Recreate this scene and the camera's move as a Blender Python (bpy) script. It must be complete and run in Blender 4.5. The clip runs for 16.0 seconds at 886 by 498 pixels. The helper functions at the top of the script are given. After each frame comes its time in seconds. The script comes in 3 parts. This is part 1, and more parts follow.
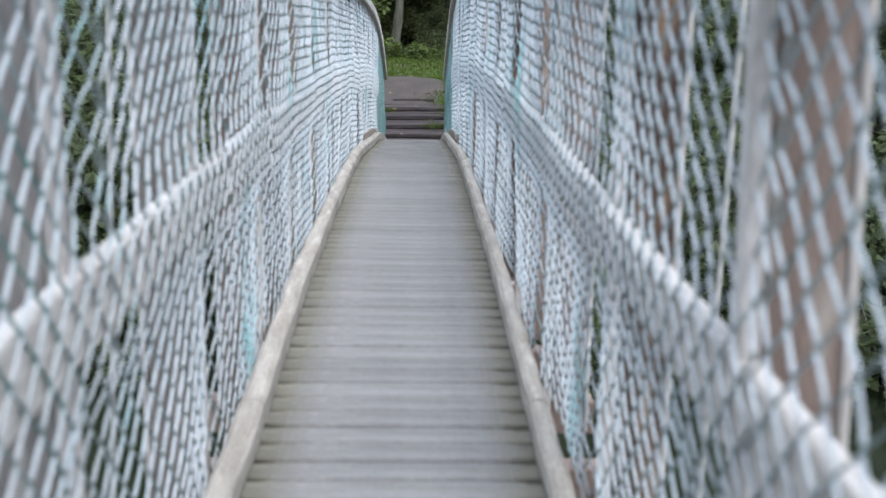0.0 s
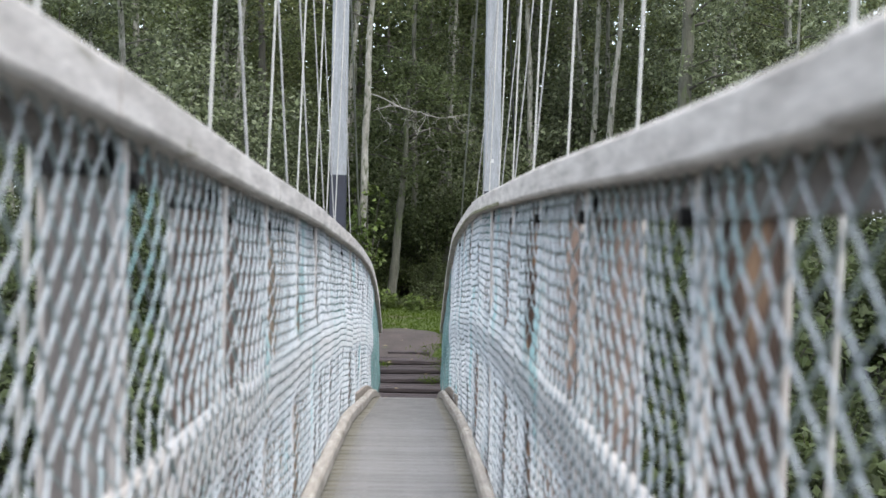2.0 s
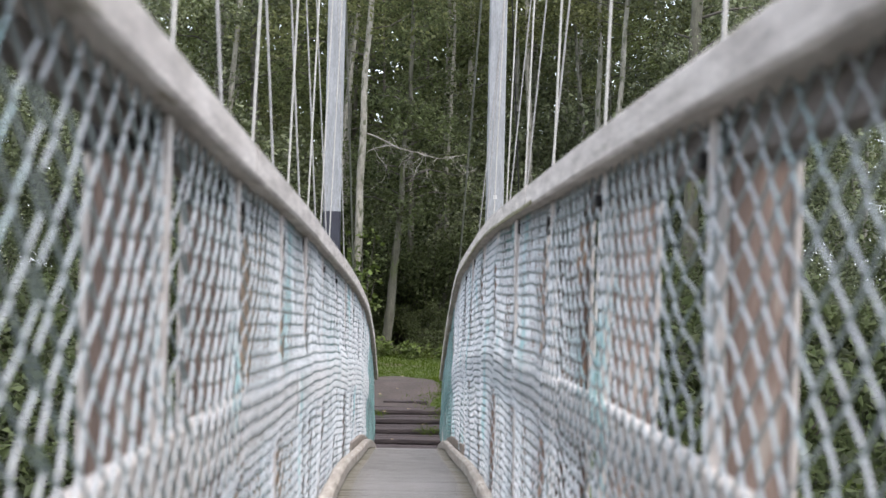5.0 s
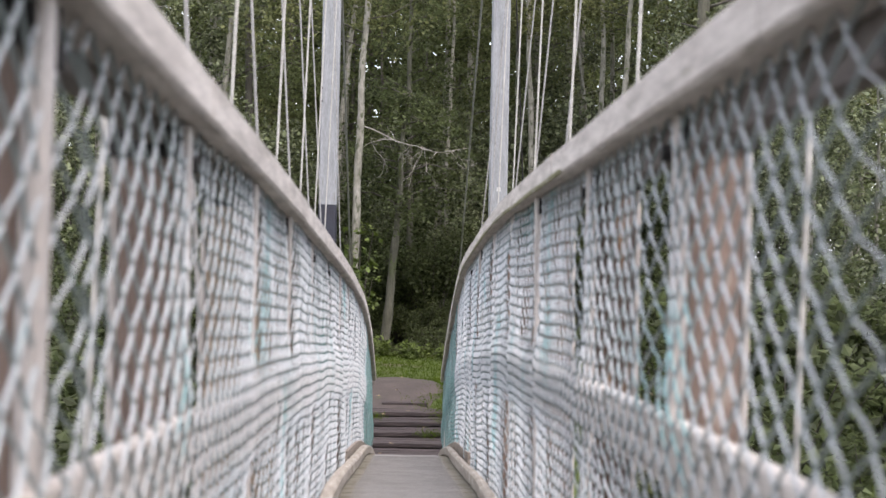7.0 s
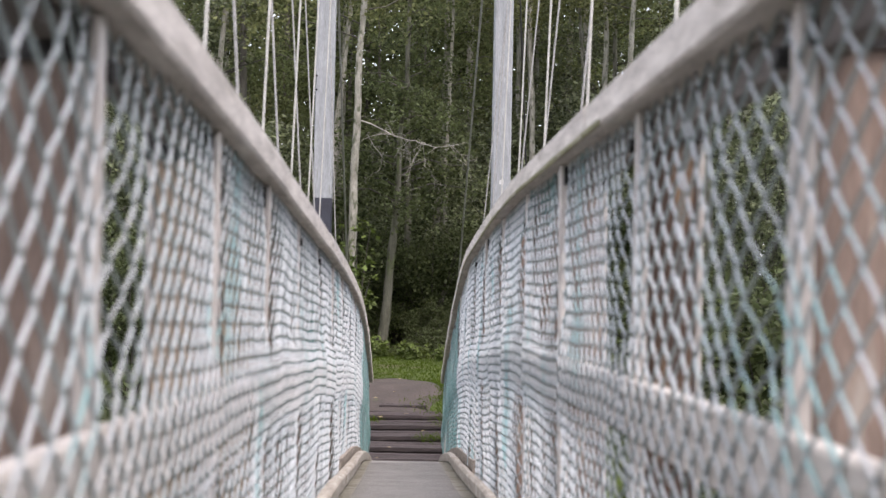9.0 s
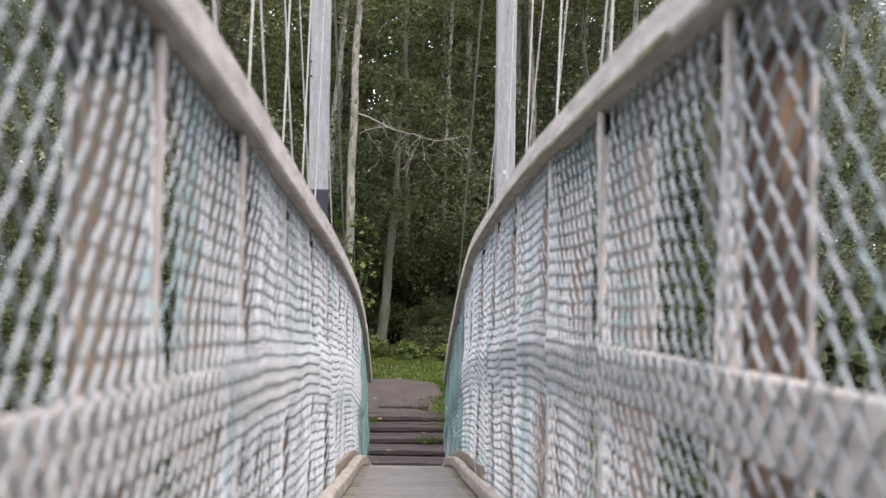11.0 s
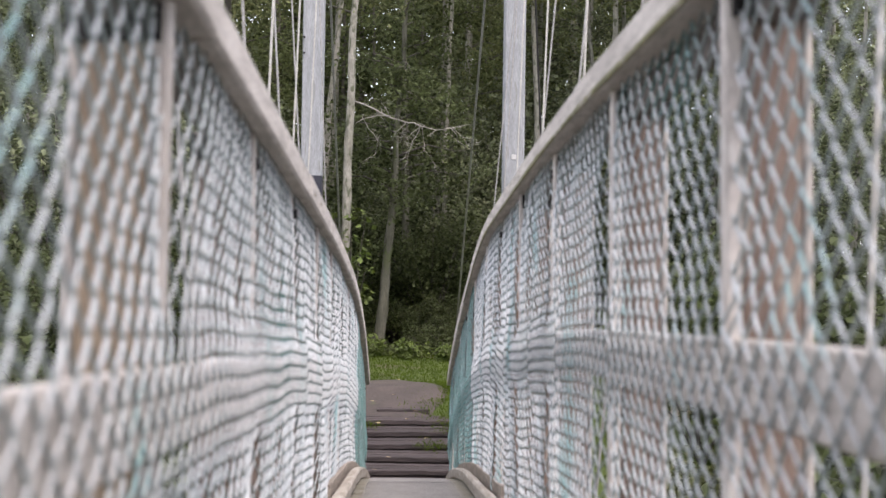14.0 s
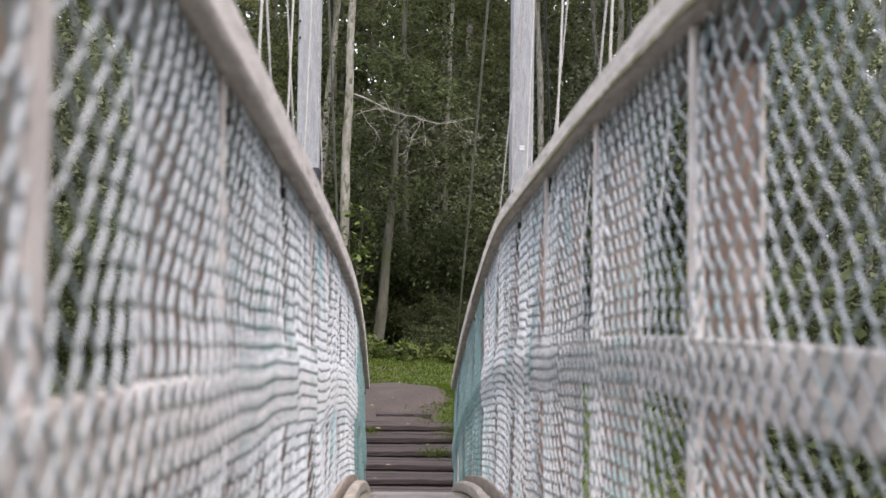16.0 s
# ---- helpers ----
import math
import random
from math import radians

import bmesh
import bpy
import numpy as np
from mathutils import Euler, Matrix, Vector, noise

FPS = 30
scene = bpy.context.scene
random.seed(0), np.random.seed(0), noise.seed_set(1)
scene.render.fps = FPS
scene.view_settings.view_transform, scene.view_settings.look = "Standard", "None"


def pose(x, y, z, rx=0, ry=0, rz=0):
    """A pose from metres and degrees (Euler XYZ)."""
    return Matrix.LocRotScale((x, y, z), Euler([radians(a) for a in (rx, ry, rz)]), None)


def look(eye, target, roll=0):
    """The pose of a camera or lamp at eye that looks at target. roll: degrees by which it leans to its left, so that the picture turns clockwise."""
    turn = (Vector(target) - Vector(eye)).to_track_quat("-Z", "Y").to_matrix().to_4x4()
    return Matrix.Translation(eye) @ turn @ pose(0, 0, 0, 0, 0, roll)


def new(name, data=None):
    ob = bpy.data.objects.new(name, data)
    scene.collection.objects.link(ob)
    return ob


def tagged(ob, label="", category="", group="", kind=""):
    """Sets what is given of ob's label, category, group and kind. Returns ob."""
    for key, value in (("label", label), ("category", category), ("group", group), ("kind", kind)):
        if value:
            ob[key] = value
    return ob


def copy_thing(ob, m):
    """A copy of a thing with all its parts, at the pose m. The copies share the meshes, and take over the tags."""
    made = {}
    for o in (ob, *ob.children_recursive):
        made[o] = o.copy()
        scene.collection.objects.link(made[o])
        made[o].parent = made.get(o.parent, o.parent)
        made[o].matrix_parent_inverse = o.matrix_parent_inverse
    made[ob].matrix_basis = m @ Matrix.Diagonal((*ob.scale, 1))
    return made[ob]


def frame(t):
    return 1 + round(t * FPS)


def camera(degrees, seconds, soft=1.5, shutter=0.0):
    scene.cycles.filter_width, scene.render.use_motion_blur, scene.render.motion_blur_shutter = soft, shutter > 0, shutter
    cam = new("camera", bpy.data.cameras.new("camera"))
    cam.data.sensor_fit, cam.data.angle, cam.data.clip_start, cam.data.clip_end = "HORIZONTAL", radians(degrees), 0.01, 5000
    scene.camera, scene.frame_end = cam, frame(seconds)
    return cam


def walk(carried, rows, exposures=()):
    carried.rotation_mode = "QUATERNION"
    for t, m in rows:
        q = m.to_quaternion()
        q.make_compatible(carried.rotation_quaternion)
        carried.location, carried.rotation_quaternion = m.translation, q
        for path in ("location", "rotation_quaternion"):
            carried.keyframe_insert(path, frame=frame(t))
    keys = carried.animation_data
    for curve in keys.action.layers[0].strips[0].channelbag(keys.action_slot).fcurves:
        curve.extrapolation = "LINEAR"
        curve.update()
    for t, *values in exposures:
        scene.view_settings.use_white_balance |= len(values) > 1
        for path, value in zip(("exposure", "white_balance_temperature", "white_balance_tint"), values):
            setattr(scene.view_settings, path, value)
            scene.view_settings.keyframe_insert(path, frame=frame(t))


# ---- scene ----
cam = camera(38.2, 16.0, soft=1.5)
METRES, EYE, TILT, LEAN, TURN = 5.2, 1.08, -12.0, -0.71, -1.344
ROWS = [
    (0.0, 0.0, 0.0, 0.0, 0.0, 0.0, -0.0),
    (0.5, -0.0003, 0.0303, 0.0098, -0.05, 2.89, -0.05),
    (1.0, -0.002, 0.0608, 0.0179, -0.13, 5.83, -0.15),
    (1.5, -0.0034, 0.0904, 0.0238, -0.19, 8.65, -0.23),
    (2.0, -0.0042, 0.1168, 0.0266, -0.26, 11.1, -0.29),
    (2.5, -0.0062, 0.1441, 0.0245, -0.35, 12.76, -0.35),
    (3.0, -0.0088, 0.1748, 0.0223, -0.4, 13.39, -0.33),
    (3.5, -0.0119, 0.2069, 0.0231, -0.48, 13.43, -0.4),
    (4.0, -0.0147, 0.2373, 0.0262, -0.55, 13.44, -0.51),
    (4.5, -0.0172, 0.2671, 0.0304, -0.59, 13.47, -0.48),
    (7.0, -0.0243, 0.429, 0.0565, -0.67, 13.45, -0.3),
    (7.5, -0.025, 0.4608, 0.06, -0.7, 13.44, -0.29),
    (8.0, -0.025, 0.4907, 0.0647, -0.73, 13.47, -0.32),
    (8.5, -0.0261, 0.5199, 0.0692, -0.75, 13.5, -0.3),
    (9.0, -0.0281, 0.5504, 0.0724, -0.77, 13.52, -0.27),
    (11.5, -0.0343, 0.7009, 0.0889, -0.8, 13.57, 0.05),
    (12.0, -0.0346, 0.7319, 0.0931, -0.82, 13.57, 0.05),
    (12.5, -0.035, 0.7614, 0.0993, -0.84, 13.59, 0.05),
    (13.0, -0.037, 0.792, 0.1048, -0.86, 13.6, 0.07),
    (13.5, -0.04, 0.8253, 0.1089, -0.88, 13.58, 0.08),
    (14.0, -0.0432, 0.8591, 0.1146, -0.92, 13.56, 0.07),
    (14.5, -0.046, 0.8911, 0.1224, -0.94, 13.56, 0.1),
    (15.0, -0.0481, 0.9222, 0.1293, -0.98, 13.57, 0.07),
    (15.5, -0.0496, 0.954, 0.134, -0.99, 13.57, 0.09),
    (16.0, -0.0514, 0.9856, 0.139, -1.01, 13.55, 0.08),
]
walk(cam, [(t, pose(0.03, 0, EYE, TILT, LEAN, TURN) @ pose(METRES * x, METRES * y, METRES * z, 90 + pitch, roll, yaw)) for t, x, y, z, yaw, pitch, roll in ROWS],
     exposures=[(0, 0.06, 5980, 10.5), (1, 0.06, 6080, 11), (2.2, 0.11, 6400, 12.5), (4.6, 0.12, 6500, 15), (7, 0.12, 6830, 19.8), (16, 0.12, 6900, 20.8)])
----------
### Required work
Give back the whole listing as it stands, minus its pictures.

### Exercise response
Recreate this scene and the camera's move as a Blender Python (bpy) script. It must be complete and run in Blender 4.5. The clip runs for 16.0 seconds at 886 by 498 pixels. The helper functions at the top of the script are given. After each frame comes its time in seconds. The script comes in 3 parts. This is part 1, and more parts follow.
0.0 s
2.0 s
5.0 s
7.0 s
9.0 s
11.0 s
14.0 s
16.0 s
# ---- helpers ----
import math
import random
from math import radians

import bmesh
import bpy
import numpy as np
from mathutils import Euler, Matrix, Vector, noise

FPS = 30
scene = bpy.context.scene
random.seed(0), np.random.seed(0), noise.seed_set(1)
scene.render.fps = FPS
scene.view_settings.view_transform, scene.view_settings.look = "Standard", "None"


def pose(x, y, z, rx=0, ry=0, rz=0):
    """A pose from metres and degrees (Euler XYZ)."""
    return Matrix.LocRotScale((x, y, z), Euler([radians(a) for a in (rx, ry, rz)]), None)


def look(eye, target, roll=0):
    """The pose of a camera or lamp at eye that looks at target. roll: degrees by which it leans to its left, so that the picture turns clockwise."""
    turn = (Vector(target) - Vector(eye)).to_track_quat("-Z", "Y").to_matrix().to_4x4()
    return Matrix.Translation(eye) @ turn @ pose(0, 0, 0, 0, 0, roll)


def new(name, data=None):
    ob = bpy.data.objects.new(name, data)
    scene.collection.objects.link(ob)
    return ob


def tagged(ob, label="", category="", group="", kind=""):
    """Sets what is given of ob's label, category, group and kind. Returns ob."""
    for key, value in (("label", label), ("category", category), ("group", group), ("kind", kind)):
        if value:
            ob[key] = value
    return ob


def copy_thing(ob, m):
    """A copy of a thing with all its parts, at the pose m. The copies share the meshes, and take over the tags."""
    made = {}
    for o in (ob, *ob.children_recursive):
        made[o] = o.copy()
        scene.collection.objects.link(made[o])
        made[o].parent = made.get(o.parent, o.parent)
        made[o].matrix_parent_inverse = o.matrix_parent_inverse
    made[ob].matrix_basis = m @ Matrix.Diagonal((*ob.scale, 1))
    return made[ob]


def frame(t):
    return 1 + round(t * FPS)


def camera(degrees, seconds, soft=1.5, shutter=0.0):
    scene.cycles.filter_width, scene.render.use_motion_blur, scene.render.motion_blur_shutter = soft, shutter > 0, shutter
    cam = new("camera", bpy.data.cameras.new("camera"))
    cam.data.sensor_fit, cam.data.angle, cam.data.clip_start, cam.data.clip_end = "HORIZONTAL", radians(degrees), 0.01, 5000
    scene.camera, scene.frame_end = cam, frame(seconds)
    return cam


def walk(carried, rows, exposures=()):
    carried.rotation_mode = "QUATERNION"
    for t, m in rows:
        q = m.to_quaternion()
        q.make_compatible(carried.rotation_quaternion)
        carried.location, carried.rotation_quaternion = m.translation, q
        for path in ("location", "rotation_quaternion"):
            carried.keyframe_insert(path, frame=frame(t))
    keys = carried.animation_data
    for curve in keys.action.layers[0].strips[0].channelbag(keys.action_slot).fcurves:
        curve.extrapolation = "LINEAR"
        curve.update()
    for t, *values in exposures:
        scene.view_settings.use_white_balance |= len(values) > 1
        for path, value in zip(("exposure", "white_balance_temperature", "white_balance_tint"), values):
            setattr(scene.view_settings, path, value)
            scene.view_settings.keyframe_insert(path, frame=frame(t))


# ---- scene ----
cam = camera(38.2, 16.0, soft=1.5)
METRES, EYE, TILT, LEAN, TURN = 5.2, 1.08, -12.0, -0.71, -1.344
ROWS = [
    (0.0, 0.0, 0.0, 0.0, 0.0, 0.0, -0.0),
    (0.5, -0.0003, 0.0303, 0.0098, -0.05, 2.89, -0.05),
    (1.0, -0.002, 0.0608, 0.0179, -0.13, 5.83, -0.15),
    (1.5, -0.0034, 0.0904, 0.0238, -0.19, 8.65, -0.23),
    (2.0, -0.0042, 0.1168, 0.0266, -0.26, 11.1, -0.29),
    (2.5, -0.0062, 0.1441, 0.0245, -0.35, 12.76, -0.35),
    (3.0, -0.0088, 0.1748, 0.0223, -0.4, 13.39, -0.33),
    (3.5, -0.0119, 0.2069, 0.0231, -0.48, 13.43, -0.4),
    (4.0, -0.0147, 0.2373, 0.0262, -0.55, 13.44, -0.51),
    (4.5, -0.0172, 0.2671, 0.0304, -0.59, 13.47, -0.48),
    (7.0, -0.0243, 0.429, 0.0565, -0.67, 13.45, -0.3),
    (7.5, -0.025, 0.4608, 0.06, -0.7, 13.44, -0.29),
    (8.0, -0.025, 0.4907, 0.0647, -0.73, 13.47, -0.32),
    (8.5, -0.0261, 0.5199, 0.0692, -0.75, 13.5, -0.3),
    (9.0, -0.0281, 0.5504, 0.0724, -0.77, 13.52, -0.27),
    (11.5, -0.0343, 0.7009, 0.0889, -0.8, 13.57, 0.05),
    (12.0, -0.0346, 0.7319, 0.0931, -0.82, 13.57, 0.05),
    (12.5, -0.035, 0.7614, 0.0993, -0.84, 13.59, 0.05),
    (13.0, -0.037, 0.792, 0.1048, -0.86, 13.6, 0.07),
    (13.5, -0.04, 0.8253, 0.1089, -0.88, 13.58, 0.08),
    (14.0, -0.0432, 0.8591, 0.1146, -0.92, 13.56, 0.07),
    (14.5, -0.046, 0.8911, 0.1224, -0.94, 13.56, 0.1),
    (15.0, -0.0481, 0.9222, 0.1293, -0.98, 13.57, 0.07),
    (15.5, -0.0496, 0.954, 0.134, -0.99, 13.57, 0.09),
    (16.0, -0.0514, 0.9856, 0.139, -1.01, 13.55, 0.08),
]
walk(cam, [(t, pose(0.03, 0, EYE, TILT, LEAN, TURN) @ pose(METRES * x, METRES * y, METRES * z, 90 + pitch, roll, yaw)) for t, x, y, z, yaw, pitch, roll in ROWS],
     exposures=[(0, 0.06, 5980, 10.5), (1, 0.06, 6080, 11), (2.2, 0.11, 6400, 12.5), (4.6, 0.12, 6500, 15), (7, 0.12, 6830, 19.8), (16, 0.12, 6900, 20.8)])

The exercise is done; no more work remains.